More than ever, COVID-19 is a pandemic of the unvaccinated, the elderly, and those with pre-existing conditions. Yet there’s a disturbing tendency by the administration and the media to generalize and magnify the crisis rather than contextualize it based on well-known data.
From the start of the pandemic it has been clear that COVID-19 is particularly severe for well-defined groups — almost all deaths and most hospitalizations have been among the people over 65 and/or people with underlying medical problems. People ages 65-74, 75-84, and 85 and older comprise 10, 5, and 2 percent of the population respectively. But they account for 22, 27 and 30 percent of the total U.S. COVID-19 deaths. One systematic review of age-specific infection fatality rates found they are very low for children and younger adults (0.002 percent at age 10 and 0.01 percent at age 25) but rise sharply with advancing age to 0.4 percent at age 55, 1.4 percent at age 65, 4.6 percent at age 75, and 15 percent at age 85.
Another review, conducted for the World Health Organization by noted epidemiologist John Ioannidis, found a median infection fatality rate of 0.27 percent but only a median infection fatality rate of 0.05 percent for people younger than 70.
Ninety-five percent of patients hospitalized with COVID-19 had at least one underlying medical condition. The risk of death rose rapidly with the number of conditions. The relative risk of death compared to patients with no medical conditions was 1.53 times as high for patients with one condition, 2.55 for patients with 2-5 conditions, and 3.29 for patients with 5-10 conditions. These conditions become more common with increasing age.

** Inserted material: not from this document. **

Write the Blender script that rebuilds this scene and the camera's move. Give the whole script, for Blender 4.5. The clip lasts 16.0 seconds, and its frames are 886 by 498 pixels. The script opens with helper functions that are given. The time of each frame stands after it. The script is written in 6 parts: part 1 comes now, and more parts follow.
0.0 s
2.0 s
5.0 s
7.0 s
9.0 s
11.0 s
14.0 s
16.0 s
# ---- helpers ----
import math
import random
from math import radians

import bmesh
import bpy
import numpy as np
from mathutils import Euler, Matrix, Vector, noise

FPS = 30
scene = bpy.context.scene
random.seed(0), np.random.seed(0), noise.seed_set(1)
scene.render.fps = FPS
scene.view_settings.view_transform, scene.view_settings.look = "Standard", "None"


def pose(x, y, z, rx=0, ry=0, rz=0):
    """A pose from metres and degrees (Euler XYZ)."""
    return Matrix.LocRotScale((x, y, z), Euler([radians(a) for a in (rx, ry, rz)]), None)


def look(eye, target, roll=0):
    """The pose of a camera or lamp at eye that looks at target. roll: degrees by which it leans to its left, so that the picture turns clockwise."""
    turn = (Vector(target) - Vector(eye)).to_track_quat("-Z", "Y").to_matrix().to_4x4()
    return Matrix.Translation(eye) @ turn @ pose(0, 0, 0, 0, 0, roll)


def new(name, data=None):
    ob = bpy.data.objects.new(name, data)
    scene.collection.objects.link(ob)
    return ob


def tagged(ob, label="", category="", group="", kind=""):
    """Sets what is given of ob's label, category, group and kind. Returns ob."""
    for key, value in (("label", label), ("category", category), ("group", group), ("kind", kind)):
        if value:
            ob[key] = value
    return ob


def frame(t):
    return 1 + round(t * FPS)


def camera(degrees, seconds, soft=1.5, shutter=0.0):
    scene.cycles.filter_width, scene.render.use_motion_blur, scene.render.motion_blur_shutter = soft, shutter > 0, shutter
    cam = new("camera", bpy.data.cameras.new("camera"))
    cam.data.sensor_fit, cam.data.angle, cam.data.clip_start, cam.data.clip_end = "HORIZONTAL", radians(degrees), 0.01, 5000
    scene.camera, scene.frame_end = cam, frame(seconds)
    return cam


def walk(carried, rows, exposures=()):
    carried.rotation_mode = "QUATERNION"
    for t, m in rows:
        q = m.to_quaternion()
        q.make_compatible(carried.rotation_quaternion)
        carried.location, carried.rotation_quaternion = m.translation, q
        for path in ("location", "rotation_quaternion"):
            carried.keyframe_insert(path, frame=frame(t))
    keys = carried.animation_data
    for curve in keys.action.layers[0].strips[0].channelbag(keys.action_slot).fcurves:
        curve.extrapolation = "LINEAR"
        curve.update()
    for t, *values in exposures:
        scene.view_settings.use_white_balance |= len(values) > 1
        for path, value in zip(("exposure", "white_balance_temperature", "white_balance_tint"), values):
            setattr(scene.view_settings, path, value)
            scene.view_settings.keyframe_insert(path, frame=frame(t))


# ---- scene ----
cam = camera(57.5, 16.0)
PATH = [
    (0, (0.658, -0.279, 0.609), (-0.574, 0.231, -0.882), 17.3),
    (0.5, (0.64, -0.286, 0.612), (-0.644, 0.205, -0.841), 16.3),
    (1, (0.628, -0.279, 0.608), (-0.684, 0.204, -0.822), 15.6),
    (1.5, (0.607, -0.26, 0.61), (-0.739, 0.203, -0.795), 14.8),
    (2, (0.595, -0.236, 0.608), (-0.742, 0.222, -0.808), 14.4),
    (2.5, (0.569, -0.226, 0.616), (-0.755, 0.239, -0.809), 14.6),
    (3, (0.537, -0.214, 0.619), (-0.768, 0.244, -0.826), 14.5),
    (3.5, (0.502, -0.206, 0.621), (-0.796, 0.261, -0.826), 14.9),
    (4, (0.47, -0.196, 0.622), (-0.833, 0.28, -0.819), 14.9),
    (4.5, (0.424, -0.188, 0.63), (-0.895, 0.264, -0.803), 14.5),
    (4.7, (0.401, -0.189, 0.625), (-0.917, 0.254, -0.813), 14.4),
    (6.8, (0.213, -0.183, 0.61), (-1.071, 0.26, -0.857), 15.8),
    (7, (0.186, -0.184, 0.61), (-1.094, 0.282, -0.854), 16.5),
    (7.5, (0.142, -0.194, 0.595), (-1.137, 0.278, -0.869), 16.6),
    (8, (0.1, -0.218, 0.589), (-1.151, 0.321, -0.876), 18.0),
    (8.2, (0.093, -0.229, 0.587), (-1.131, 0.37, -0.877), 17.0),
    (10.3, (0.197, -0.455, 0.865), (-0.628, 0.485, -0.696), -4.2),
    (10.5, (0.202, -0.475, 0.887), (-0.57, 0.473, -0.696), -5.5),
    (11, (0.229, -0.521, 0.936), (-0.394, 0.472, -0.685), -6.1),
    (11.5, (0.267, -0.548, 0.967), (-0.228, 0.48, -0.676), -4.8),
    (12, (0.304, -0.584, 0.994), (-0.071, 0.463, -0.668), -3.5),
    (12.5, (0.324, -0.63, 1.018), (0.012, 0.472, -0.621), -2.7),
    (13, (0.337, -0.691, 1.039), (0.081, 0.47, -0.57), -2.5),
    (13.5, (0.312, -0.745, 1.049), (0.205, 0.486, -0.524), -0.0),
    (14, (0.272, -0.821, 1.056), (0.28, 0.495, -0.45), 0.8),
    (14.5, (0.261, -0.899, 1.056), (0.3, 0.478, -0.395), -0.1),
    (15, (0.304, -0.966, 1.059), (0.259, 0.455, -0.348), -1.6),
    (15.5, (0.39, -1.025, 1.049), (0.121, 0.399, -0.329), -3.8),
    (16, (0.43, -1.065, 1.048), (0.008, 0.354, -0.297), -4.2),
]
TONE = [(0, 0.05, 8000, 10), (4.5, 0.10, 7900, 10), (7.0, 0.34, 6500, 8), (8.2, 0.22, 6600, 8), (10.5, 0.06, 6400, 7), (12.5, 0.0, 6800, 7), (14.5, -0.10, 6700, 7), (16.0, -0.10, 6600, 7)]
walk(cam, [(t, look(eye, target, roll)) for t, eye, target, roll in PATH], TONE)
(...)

The at-risk groups have not changed during the recent surge with the delta variant which began at around the beginning of July and peaked and started to decline about two months later. The elderly still account for the lions share of COVID-19 deaths during this time.
What has changed since the early days of the pandemic is that now more than 80 percent of the population is vaccinated or has natural immunity resulting from infection and recovery from COVID-19. Roughly two thirds of the population eligible for vaccination (ages 12 and up) have been fully vaccinated. In the vulnerable 65 and older group, 83 percent have been fully vaccinated and another 10 percent have received at least one dose which provides good protection, albeit less than the full two doses.